How Fence Is Used In Livestock Operations

Fence isn’t just a boundary—it’s a working part of a livestock operation. How it’s laid out, built, and maintained directly affects daily routines, labor requirements, and how smoothly an operation functions over time.

Cattlemen Fencing approaches fence as infrastructure that supports how livestock are actually managed. Across different operation types and scales, fence is used to guide livestock movement, protect facilities, and reinforce the intended flow of work. In grazing systems, that may mean enabling rotation, recovery, and more deliberate use of pasture. In other operations, it means controlling movement, separating functions, and keeping facilities working as intended. In every case, fence performs best when it’s designed as part of the management system—not added after the fact.

Livestock Movement and Control

Livestock movement is shaped long before animals ever reach a gate or facility. Fence layout determines where animals hesitate, where they accelerate, and how naturally they move through an operation. Thoughtful line placement, angles, and transitions reduce friction by working with livestock behavior instead of fighting it.

Problems arise when fence is laid out without regard for how animals see space, approach openings, or respond to pressure. Abrupt turns, poorly aligned lanes, and inconsistent boundaries create hesitation points that slow movement and require constant correction. Over time, these small inefficiencies add labor and stress to otherwise routine work.

Cattlemen Fencing designs fence layouts around predictable movement. That means aligning fence lines with terrain, sightlines, and intended flow so livestock are guided where they need to go with minimal intervention. When movement is designed into the system, fence becomes a passive control that supports daily routines instead of something that has to be actively managed.

Facilities and High-Use Areas

Facilities and high-use areas place the greatest demands on fencing. Gates, corners, alleys, and working areas see repeated contact day after day, often under higher livestock density and tighter movement. These are the locations where fencing fails first when posts are shallow, materials are light, or construction doesn’t account for sustained pressure.

In these environments, durability comes from rigidity and embedment—not tension alone. Properly set posts at sufficient depth, heavier materials, and systems that resist deflection are critical where livestock are handled, confined, or funneled regularly. Solid rail pipe fence and continuous panel systems are often the right choice in these areas because they maintain alignment and integrity under constant contact rather than flexing or loosening over time.

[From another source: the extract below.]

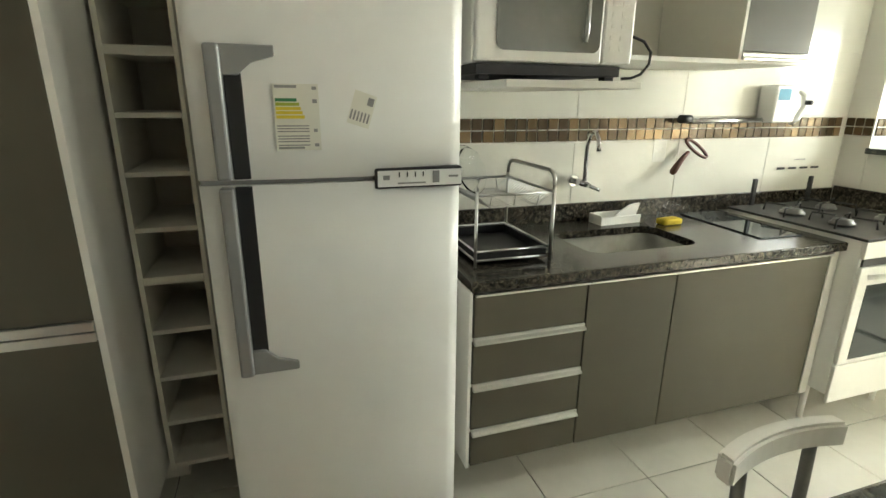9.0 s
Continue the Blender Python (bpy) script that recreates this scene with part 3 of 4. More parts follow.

Cattlemen Fencing approaches facilities as structural parts of the operation. Fence type, post depth, and construction method are selected based on how the area is used, how frequently it sees contact, and how much tolerance there is for movement or maintenance. Built this way, fence in high-use areas holds its shape, keeps working, and removes one more failure point during the most demanding parts of the job.

Building Fence With The Future In Mind

Livestock operations rarely stay static. Herd size changes, facilities expand, grazing plans evolve, and movement patterns shift as management goals adjust. Fence that is designed only for current conditions can quickly become a limitation when those changes occur.

Cattlemen Fencing approaches layout and system design with change in mind. Fence lines, lanes, and division points are planned to allow future adjustments without requiring full rebuilds or forcing inefficient workarounds. Whether that means anticipating additional cross-fencing, leaving room for facility expansion, or designing movement paths that can be reconfigured, flexibility is considered from the start.

When fence is planned this way, it continues to support the operation as it grows or adapts. Instead of locking management into a fixed layout, fence becomes a system that can evolve alongside the operation, preserving options and reducing the cost and disruption of future changes.

Operational Stability

Fence plays a quiet but critical role in long-term operational stability. When it’s designed and built to support how livestock are managed, it removes one variable from an operation that already has plenty of moving parts. That reliability compounds over time.

Cattlemen Fencing focuses on building fence systems that operators don’t have to think about once they’re in place. When conditions shift, markets tighten, or workloads increase, well-built fence continues to do its job without demanding extra attention. That stability allows operators to focus on decisions that actually move the operation forward, instead of reacting to preventable problems.

That’s where the real value shows up—not just in how fence is built, but in how much easier the operation is to manage once it’s in place.